Beth: Timepass, as they say.
Danny: But oh man, those barrels of Steve. Yeah, good breezy entertainer, for sure.
Beth: I sent a screen grab to my friend Steve and demanded to know what was in them. He said the international regulations on selling that had been utterly ridiculous.
Danny: I should send them to MY friend Steve and see what he has to say.
Beth: All Steves should weigh in.
Danny: HERE's a conspiracy theory for you. Amitabh was, by most conventional measures, the alpha badass of 70s B'wood, yeah?
Beth: Yep.
Danny: And Steve McQueen was, roughly, his American counterpart in roughly the same era, yeah? OK. CHECK THIS OUT. The barrels of Steve are Amitabh being like, "Pssh, yeah, that's what I think of HIM." /end
Beth: EXCELLENT.
Danny: Heh I won't be able to top that.
Beth: Though - and not to be a traitor to my adopted people - there is no way Steve McQueen would not win that fight.
Danny: Hmm.
Beth: If there are two Amitabhs, as in this film, then it's much more interesting.
Danny: And that's the thing: there could never be two Steve McQueens. Well, unless you count the director of Hunger and Shame, but he ain't gonna be much use in a fight. 
Beth: I do love that about mainstream Hindi cinema: MORE IS MORE. I enjoyed watching you try to come to terms with the dual role. I have made peace with the idea that OF COURSE there are two of them.
Danny: Might be nearly done.
Beth: True story. To close, pick one outfit from The Great Gambler for your next big date. 
Danny: Oof, damn. Umm. All of them....?
Beth: How about the gondola one with the pink print shirt open down to there? And yes we're talking about men's clothes, people.
Danny: No no no. Dude in the disco with the gold medallion, boosh. My next date will be selected by sense of humor, clearly.Okay, you, Again, not drag.

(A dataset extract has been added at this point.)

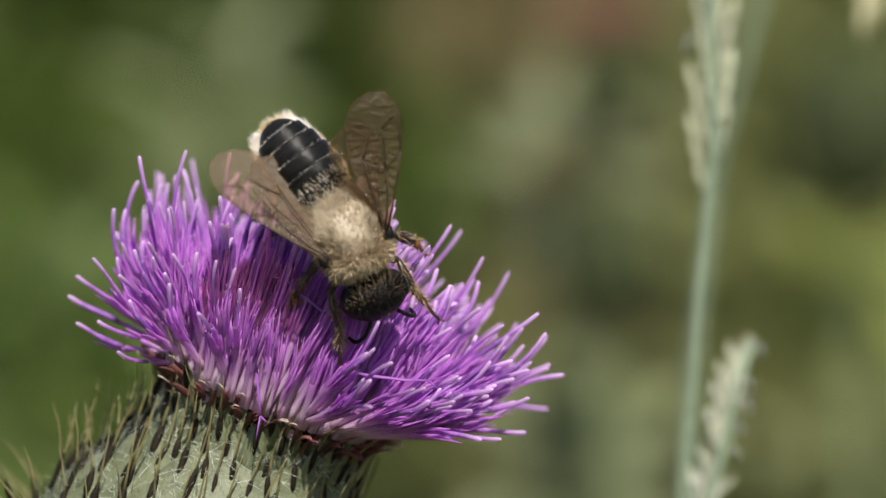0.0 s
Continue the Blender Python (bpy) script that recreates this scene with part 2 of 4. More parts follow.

Beth: I will go with that theme as well and take Zeenat's gold jumpsuit with the cinched ankles. 
Danny: Nice.
Beth: I also liked Neetu's red...I don't know if it was trousers and blouse or what, but it had a huge bow.
Danny: Oh yeah, I remember that one. Barely. BECAUSE NEETU WAS BARELY IN THE MOVIE.
Beth: * sob * Is that it? That is probably it. There's not much to say.
Danny: Yeah, I think we're good. But the gambler was great.